= Billung March =

Frontier region of the Duchy of Saxony (936–983)

Territorial scope of the Billung March (red) as proposed by the traditional 19th century historiography

The Billung March (Billunger Mark) or March of the Billungs (Mark der Billunger) is a historiographical term, derived from the name of the House of Billung, a prominent German noble family from Saxony, whose members held highest offices in the Duchy of Saxony from the first half of the 10th century up to the beginning of the 12th century. The term Billung March was coined in later historiography, as a descriptive designation for a proposed march (frontier region) that existed in the middle of the 10th century, as assumed by various scholars, in regions to the northeast of the Saxon duchy, across the lower Elbe river, encompassing various territories of Polabian Slavs, and headed by Hermann Billung (d. 973) as a margrave.
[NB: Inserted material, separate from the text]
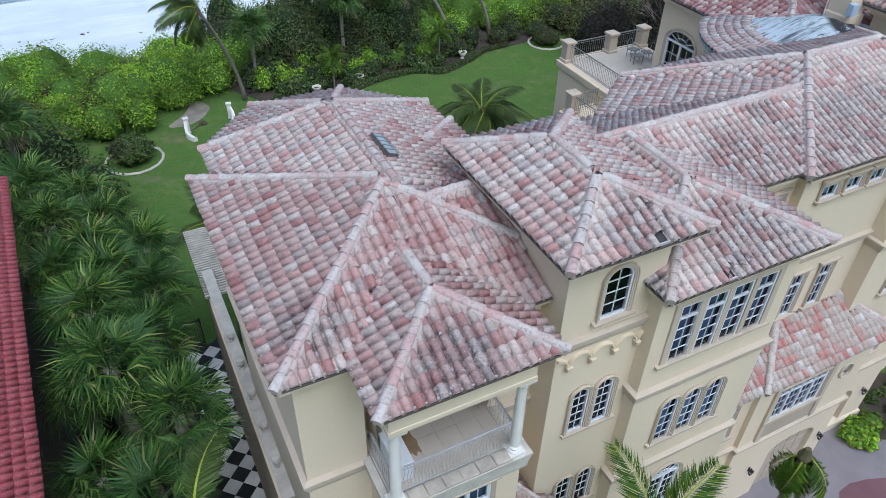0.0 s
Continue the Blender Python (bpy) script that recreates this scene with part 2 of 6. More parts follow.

Newer scholarly analyses have shown that such assumptions were lacking confirmation in reliable primary sources, since Hermann Billung was the royal governor of the Duchy of Saxony and a military commander who was entrusted with the defense of Saxon eastern regions and borders towards the neighboring Slavic tribes, but sources on his occasional endeavors in those Slavic lands do not support the claim that an effective frontier province (march) was created at that time.

==Traditional views==
The march reached from the Elbe River to the Baltic Sea and from the Limes Saxoniae to the Peene River in the east, roughly the territory of present-day eastern Holstein, Mecklenburg, and parts of Western Pomerania. German expansion into the region of the Billung March was "natural" and the settlement "true colonisation." This can be contrasted with the military occupation of the Marca Geronis, the great march of Gero to the south of the Billungs.

The Billung March was formed in 936, when Otto II, Duke of Saxony and King of East Francia, made Hermann Billung princeps militiae (margrave, literally "prince of the militia"), granting him control of the border with rule over the West Slavic Obotrite tribes, including the Polabians, Warnabi and Wagri, as well as the Redarii, Circipani, and Kissini tribes of the Veleti confederation, and the Danes, who had repeatedly campaigned the territory. Major parts of the land of the Liutizi and the Hevelli lay beyond Hermann's sphere in the Marca Geronis.

The Slavs of this region were often mutually hostile and so no organised resistance was met. Nevertheless, in 955 the Obotrite chief Nako took the chance and allied with Hermann's nephews, the Saxon counts Wichmann the Younger and Egbert the One-Eyed in their domestic quarrel with their uncle. Their open revolt culminated in the Battle on the Recknitz, where the Obotrites were completely defeated by King Otto's troops.

Hermann was given a great deal of autonomy in his march and he is sometimes called the "Duke of Saxony", a title which was actually held by Otto, because of the great deal of authority the king delegated to him as his deputy. The disjointedness of the Germanisation of the eastern marches led to many centuries of warfare; the Roman Catholic Church, however, "more foresighted than the crown ... made use of the tithe in the colonial lands from the very beginning."

Like the adjacent Northern March, the March of Billung was finally abandoned following the uprising of the Obotrites and Veleti in 983.